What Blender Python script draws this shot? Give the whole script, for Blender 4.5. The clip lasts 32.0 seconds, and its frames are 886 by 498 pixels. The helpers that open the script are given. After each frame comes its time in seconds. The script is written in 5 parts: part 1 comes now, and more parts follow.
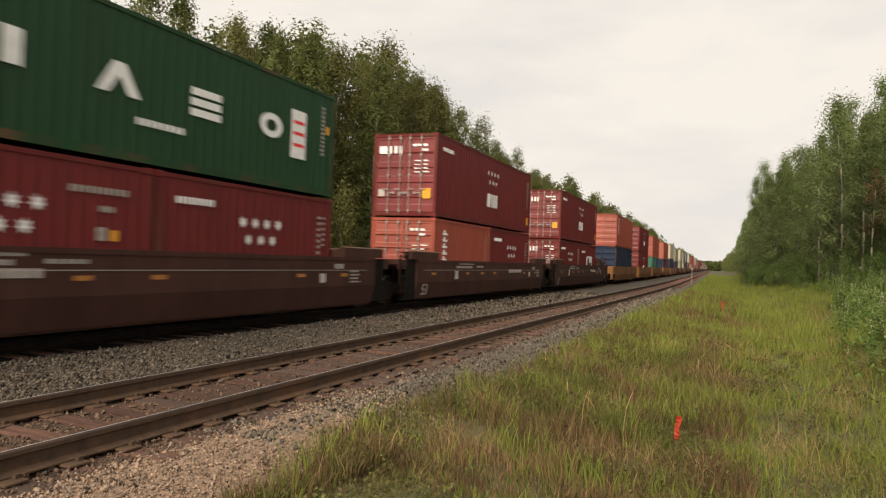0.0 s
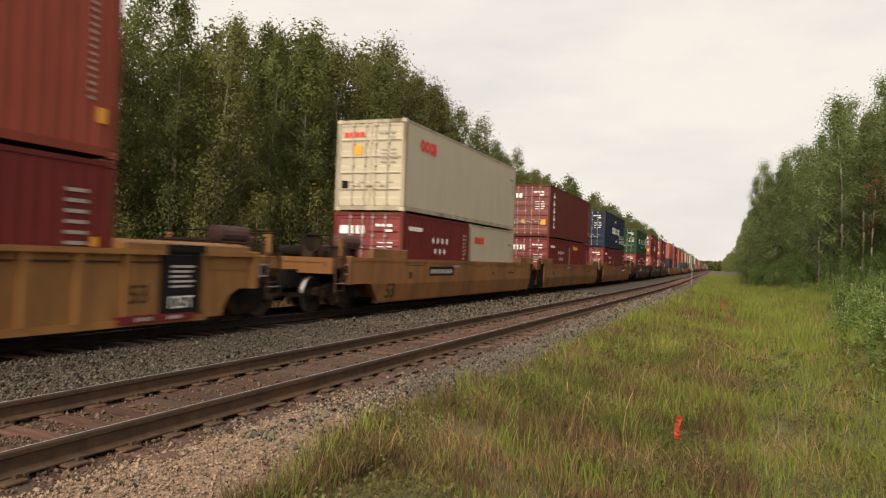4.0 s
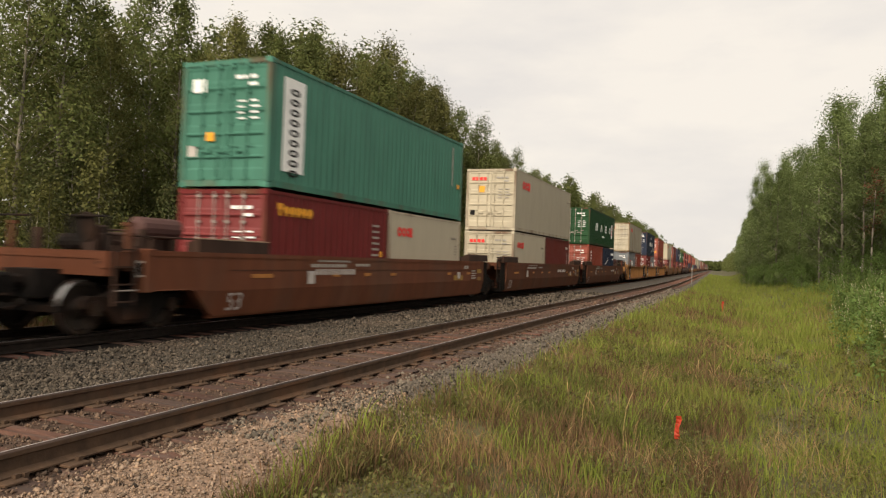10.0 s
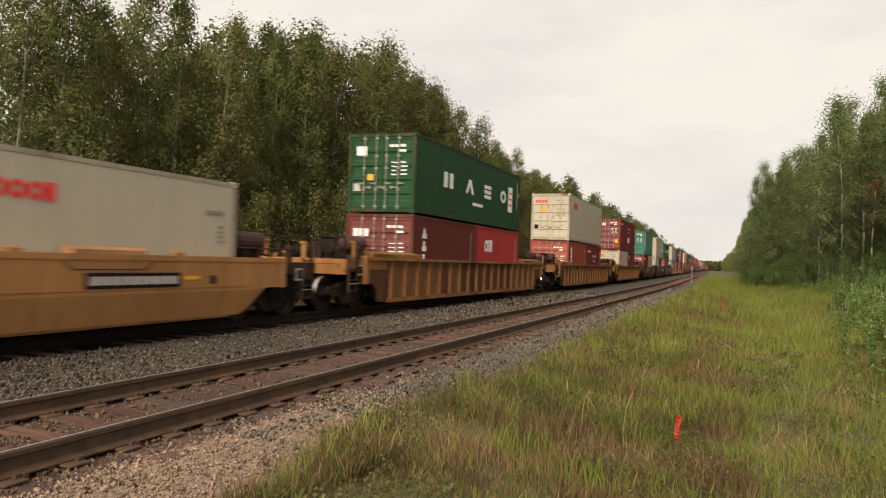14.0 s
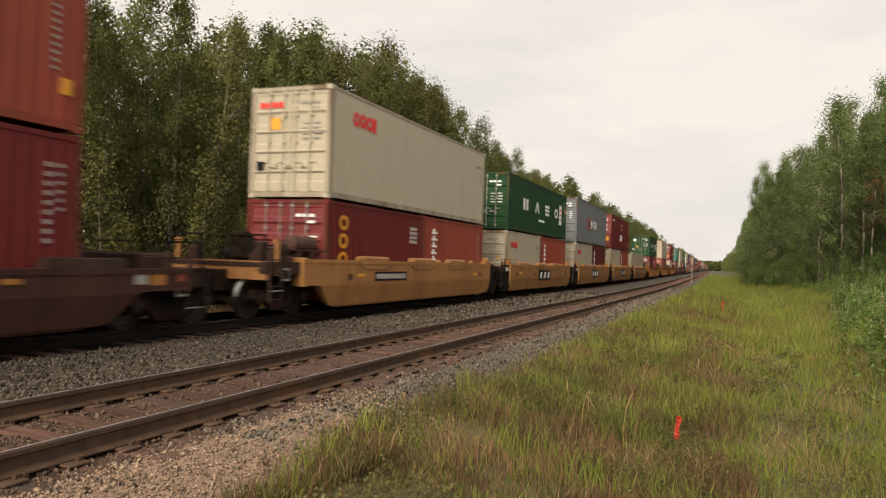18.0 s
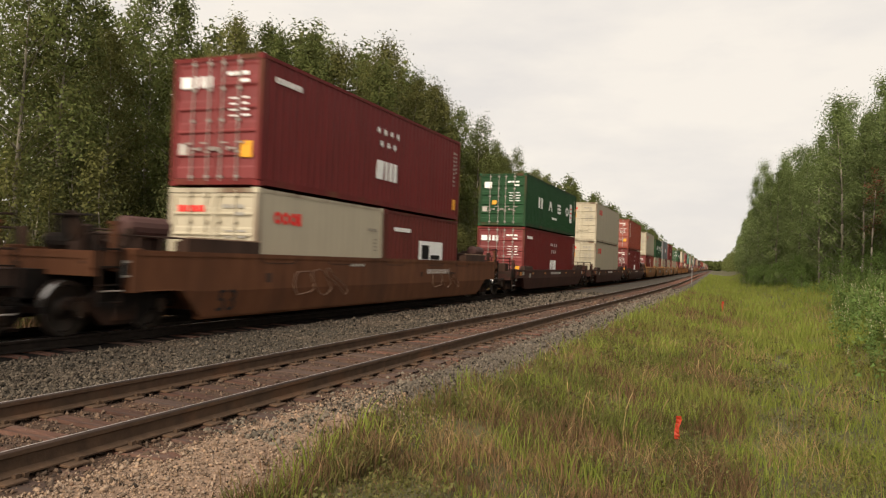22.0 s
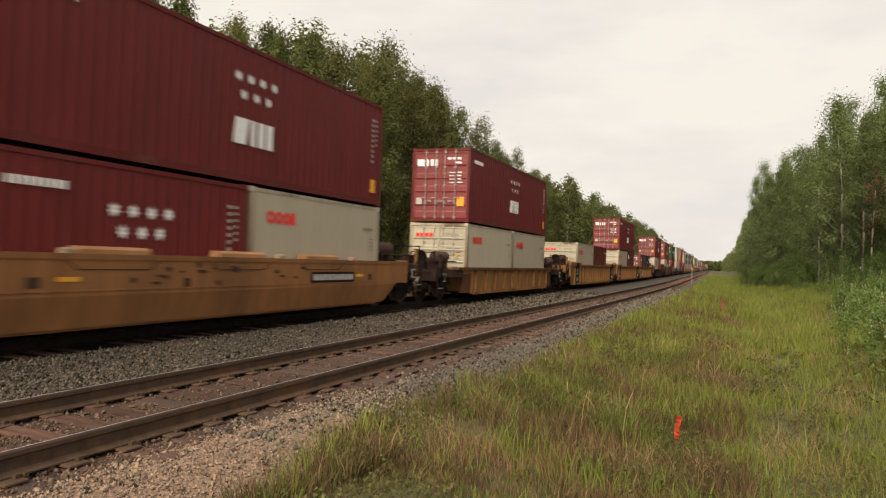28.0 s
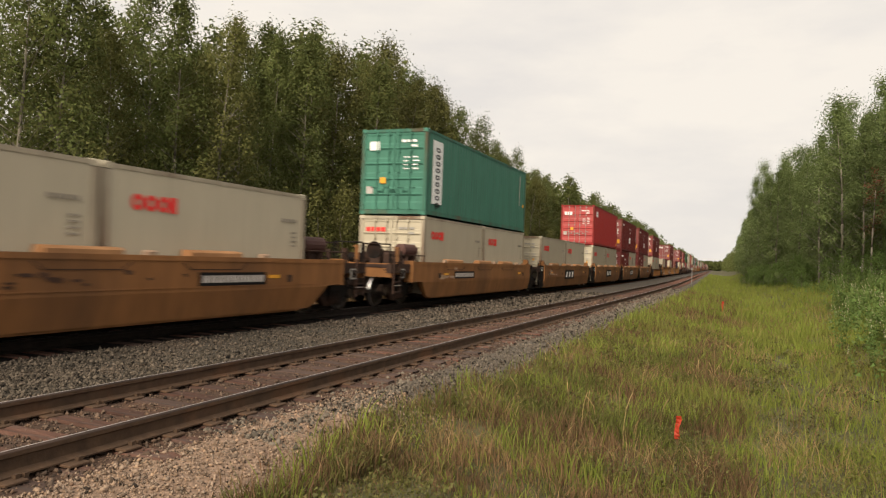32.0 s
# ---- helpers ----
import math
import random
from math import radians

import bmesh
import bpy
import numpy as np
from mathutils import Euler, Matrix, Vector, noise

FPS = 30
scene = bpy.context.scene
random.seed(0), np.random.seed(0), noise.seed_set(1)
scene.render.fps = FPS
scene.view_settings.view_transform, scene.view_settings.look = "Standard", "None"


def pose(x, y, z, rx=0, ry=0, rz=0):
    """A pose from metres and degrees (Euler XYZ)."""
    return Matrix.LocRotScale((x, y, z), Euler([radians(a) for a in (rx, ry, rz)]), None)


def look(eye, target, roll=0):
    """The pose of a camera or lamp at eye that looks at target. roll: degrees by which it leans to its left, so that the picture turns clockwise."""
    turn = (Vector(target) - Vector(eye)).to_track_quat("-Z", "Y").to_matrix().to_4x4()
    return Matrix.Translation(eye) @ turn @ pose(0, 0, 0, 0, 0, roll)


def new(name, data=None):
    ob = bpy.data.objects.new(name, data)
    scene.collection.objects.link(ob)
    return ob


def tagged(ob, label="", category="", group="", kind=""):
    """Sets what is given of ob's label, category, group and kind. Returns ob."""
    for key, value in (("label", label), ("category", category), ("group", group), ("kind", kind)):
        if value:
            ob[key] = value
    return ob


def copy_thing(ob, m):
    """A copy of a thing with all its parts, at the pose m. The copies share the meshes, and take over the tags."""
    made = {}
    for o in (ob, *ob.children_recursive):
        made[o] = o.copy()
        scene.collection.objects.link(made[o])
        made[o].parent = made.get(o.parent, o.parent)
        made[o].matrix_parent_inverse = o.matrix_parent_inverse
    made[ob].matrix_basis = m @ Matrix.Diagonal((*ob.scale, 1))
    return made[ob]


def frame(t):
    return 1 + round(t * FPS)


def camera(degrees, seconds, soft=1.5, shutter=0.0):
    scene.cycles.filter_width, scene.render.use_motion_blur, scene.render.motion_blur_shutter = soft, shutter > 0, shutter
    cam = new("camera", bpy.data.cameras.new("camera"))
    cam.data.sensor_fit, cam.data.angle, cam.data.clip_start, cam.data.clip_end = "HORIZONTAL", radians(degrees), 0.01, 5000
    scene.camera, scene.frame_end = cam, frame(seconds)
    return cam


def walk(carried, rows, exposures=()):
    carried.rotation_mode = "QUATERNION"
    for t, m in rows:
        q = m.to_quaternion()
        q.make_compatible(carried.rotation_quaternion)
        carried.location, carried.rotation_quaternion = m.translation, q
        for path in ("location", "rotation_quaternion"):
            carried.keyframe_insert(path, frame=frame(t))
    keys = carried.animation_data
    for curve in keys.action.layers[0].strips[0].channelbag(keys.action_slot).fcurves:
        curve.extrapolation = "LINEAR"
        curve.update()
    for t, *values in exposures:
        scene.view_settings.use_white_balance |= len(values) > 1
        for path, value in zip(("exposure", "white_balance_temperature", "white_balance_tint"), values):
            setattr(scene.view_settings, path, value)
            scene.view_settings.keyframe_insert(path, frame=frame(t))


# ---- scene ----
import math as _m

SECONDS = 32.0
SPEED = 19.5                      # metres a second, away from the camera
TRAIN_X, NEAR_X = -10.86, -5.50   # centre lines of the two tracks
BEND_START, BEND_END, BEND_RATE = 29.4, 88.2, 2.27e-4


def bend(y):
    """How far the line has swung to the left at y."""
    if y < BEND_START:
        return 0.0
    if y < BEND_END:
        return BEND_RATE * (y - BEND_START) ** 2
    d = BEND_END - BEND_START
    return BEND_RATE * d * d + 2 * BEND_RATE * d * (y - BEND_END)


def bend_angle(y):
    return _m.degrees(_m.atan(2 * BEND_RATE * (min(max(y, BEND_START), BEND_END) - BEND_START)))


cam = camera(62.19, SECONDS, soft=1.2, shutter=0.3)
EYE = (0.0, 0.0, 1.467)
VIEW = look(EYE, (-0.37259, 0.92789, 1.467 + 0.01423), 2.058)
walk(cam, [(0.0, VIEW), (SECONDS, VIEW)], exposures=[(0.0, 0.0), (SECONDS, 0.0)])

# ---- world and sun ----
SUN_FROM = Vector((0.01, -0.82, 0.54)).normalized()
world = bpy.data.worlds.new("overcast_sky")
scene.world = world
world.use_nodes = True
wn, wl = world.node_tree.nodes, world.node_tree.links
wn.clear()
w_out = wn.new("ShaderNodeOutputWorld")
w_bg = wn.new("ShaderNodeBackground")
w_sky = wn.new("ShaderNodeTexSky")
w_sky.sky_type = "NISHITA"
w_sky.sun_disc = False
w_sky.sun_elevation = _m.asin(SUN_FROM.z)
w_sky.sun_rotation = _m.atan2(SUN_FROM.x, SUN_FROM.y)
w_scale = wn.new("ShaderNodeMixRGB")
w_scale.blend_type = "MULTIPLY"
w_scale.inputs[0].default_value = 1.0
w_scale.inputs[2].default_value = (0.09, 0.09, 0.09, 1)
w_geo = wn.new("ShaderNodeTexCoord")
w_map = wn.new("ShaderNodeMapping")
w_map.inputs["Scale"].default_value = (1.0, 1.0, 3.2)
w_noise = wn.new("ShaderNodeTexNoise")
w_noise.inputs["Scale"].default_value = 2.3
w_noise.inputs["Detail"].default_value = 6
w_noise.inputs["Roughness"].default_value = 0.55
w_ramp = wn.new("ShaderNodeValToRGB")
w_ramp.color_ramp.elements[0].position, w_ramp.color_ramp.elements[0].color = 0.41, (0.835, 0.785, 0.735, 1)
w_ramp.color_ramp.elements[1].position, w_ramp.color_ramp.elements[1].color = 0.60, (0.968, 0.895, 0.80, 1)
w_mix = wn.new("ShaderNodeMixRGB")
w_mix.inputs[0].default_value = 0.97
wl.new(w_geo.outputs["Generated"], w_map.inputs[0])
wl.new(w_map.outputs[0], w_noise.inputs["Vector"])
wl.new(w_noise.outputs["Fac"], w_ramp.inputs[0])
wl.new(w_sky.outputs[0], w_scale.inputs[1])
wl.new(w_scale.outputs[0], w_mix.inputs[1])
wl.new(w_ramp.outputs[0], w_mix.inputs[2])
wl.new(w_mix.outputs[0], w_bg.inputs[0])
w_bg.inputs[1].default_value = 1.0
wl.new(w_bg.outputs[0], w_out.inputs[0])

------

Task brief: With the pictures left out, transcribe the material exactly.

Answer to the task:
What Blender Python script draws this shot? Give the whole script, for Blender 4.5. The clip lasts 32.0 seconds, and its frames are 886 by 498 pixels. The helpers that open the script are given. After each frame comes its time in seconds. The script is written in 5 parts: part 1 comes now, and more parts follow.
0.0 s
4.0 s
10.0 s
14.0 s
18.0 s
22.0 s
28.0 s
32.0 s
# ---- helpers ----
import math
import random
from math import radians

import bmesh
import bpy
import numpy as np
from mathutils import Euler, Matrix, Vector, noise

FPS = 30
scene = bpy.context.scene
random.seed(0), np.random.seed(0), noise.seed_set(1)
scene.render.fps = FPS
scene.view_settings.view_transform, scene.view_settings.look = "Standard", "None"


def pose(x, y, z, rx=0, ry=0, rz=0):
    """A pose from metres and degrees (Euler XYZ)."""
    return Matrix.LocRotScale((x, y, z), Euler([radians(a) for a in (rx, ry, rz)]), None)


def look(eye, target, roll=0):
    """The pose of a camera or lamp at eye that looks at target. roll: degrees by which it leans to its left, so that the picture turns clockwise."""
    turn = (Vector(target) - Vector(eye)).to_track_quat("-Z", "Y").to_matrix().to_4x4()
    return Matrix.Translation(eye) @ turn @ pose(0, 0, 0, 0, 0, roll)


def new(name, data=None):
    ob = bpy.data.objects.new(name, data)
    scene.collection.objects.link(ob)
    return ob


def tagged(ob, label="", category="", group="", kind=""):
    """Sets what is given of ob's label, category, group and kind. Returns ob."""
    for key, value in (("label", label), ("category", category), ("group", group), ("kind", kind)):
        if value:
            ob[key] = value
    return ob


def copy_thing(ob, m):
    """A copy of a thing with all its parts, at the pose m. The copies share the meshes, and take over the tags."""
    made = {}
    for o in (ob, *ob.children_recursive):
        made[o] = o.copy()
        scene.collection.objects.link(made[o])
        made[o].parent = made.get(o.parent, o.parent)
        made[o].matrix_parent_inverse = o.matrix_parent_inverse
    made[ob].matrix_basis = m @ Matrix.Diagonal((*ob.scale, 1))
    return made[ob]


def frame(t):
    return 1 + round(t * FPS)


def camera(degrees, seconds, soft=1.5, shutter=0.0):
    scene.cycles.filter_width, scene.render.use_motion_blur, scene.render.motion_blur_shutter = soft, shutter > 0, shutter
    cam = new("camera", bpy.data.cameras.new("camera"))
    cam.data.sensor_fit, cam.data.angle, cam.data.clip_start, cam.data.clip_end = "HORIZONTAL", radians(degrees), 0.01, 5000
    scene.camera, scene.frame_end = cam, frame(seconds)
    return cam


def walk(carried, rows, exposures=()):
    carried.rotation_mode = "QUATERNION"
    for t, m in rows:
        q = m.to_quaternion()
        q.make_compatible(carried.rotation_quaternion)
        carried.location, carried.rotation_quaternion = m.translation, q
        for path in ("location", "rotation_quaternion"):
            carried.keyframe_insert(path, frame=frame(t))
    keys = carried.animation_data
    for curve in keys.action.layers[0].strips[0].channelbag(keys.action_slot).fcurves:
        curve.extrapolation = "LINEAR"
        curve.update()
    for t, *values in exposures:
        scene.view_settings.use_white_balance |= len(values) > 1
        for path, value in zip(("exposure", "white_balance_temperature", "white_balance_tint"), values):
            setattr(scene.view_settings, path, value)
            scene.view_settings.keyframe_insert(path, frame=frame(t))


# ---- scene ----
import math as _m

SECONDS = 32.0
SPEED = 19.5                      # metres a second, away from the camera
TRAIN_X, NEAR_X = -10.86, -5.50   # centre lines of the two tracks
BEND_START, BEND_END, BEND_RATE = 29.4, 88.2, 2.27e-4


def bend(y):
    """How far the line has swung to the left at y."""
    if y < BEND_START:
        return 0.0
    if y < BEND_END:
        return BEND_RATE * (y - BEND_START) ** 2
    d = BEND_END - BEND_START
    return BEND_RATE * d * d + 2 * BEND_RATE * d * (y - BEND_END)


def bend_angle(y):
    return _m.degrees(_m.atan(2 * BEND_RATE * (min(max(y, BEND_START), BEND_END) - BEND_START)))


cam = camera(62.19, SECONDS, soft=1.2, shutter=0.3)
EYE = (0.0, 0.0, 1.467)
VIEW = look(EYE, (-0.37259, 0.92789, 1.467 + 0.01423), 2.058)
walk(cam, [(0.0, VIEW), (SECONDS, VIEW)], exposures=[(0.0, 0.0), (SECONDS, 0.0)])

# ---- world and sun ----
SUN_FROM = Vector((0.01, -0.82, 0.54)).normalized()
world = bpy.data.worlds.new("overcast_sky")
scene.world = world
world.use_nodes = True
wn, wl = world.node_tree.nodes, world.node_tree.links
wn.clear()
w_out = wn.new("ShaderNodeOutputWorld")
w_bg = wn.new("ShaderNodeBackground")
w_sky = wn.new("ShaderNodeTexSky")
w_sky.sky_type = "NISHITA"
w_sky.sun_disc = False
w_sky.sun_elevation = _m.asin(SUN_FROM.z)
w_sky.sun_rotation = _m.atan2(SUN_FROM.x, SUN_FROM.y)
w_scale = wn.new("ShaderNodeMixRGB")
w_scale.blend_type = "MULTIPLY"
w_scale.inputs[0].default_value = 1.0
w_scale.inputs[2].default_value = (0.09, 0.09, 0.09, 1)
w_geo = wn.new("ShaderNodeTexCoord")
w_map = wn.new("ShaderNodeMapping")
w_map.inputs["Scale"].default_value = (1.0, 1.0, 3.2)
w_noise = wn.new("ShaderNodeTexNoise")
w_noise.inputs["Scale"].default_value = 2.3
w_noise.inputs["Detail"].default_value = 6
w_noise.inputs["Roughness"].default_value = 0.55
w_ramp = wn.new("ShaderNodeValToRGB")
w_ramp.color_ramp.elements[0].position, w_ramp.color_ramp.elements[0].color = 0.41, (0.835, 0.785, 0.735, 1)
w_ramp.color_ramp.elements[1].position, w_ramp.color_ramp.elements[1].color = 0.60, (0.968, 0.895, 0.80, 1)
w_mix = wn.new("ShaderNodeMixRGB")
w_mix.inputs[0].default_value = 0.97
wl.new(w_geo.outputs["Generated"], w_map.inputs[0])
wl.new(w_map.outputs[0], w_noise.inputs["Vector"])
wl.new(w_noise.outputs["Fac"], w_ramp.inputs[0])
wl.new(w_sky.outputs[0], w_scale.inputs[1])
wl.new(w_scale.outputs[0], w_mix.inputs[1])
wl.new(w_ramp.outputs[0], w_mix.inputs[2])
wl.new(w_mix.outputs[0], w_bg.inputs[0])
w_bg.inputs[1].default_value = 1.0
wl.new(w_bg.outputs[0], w_out.inputs[0])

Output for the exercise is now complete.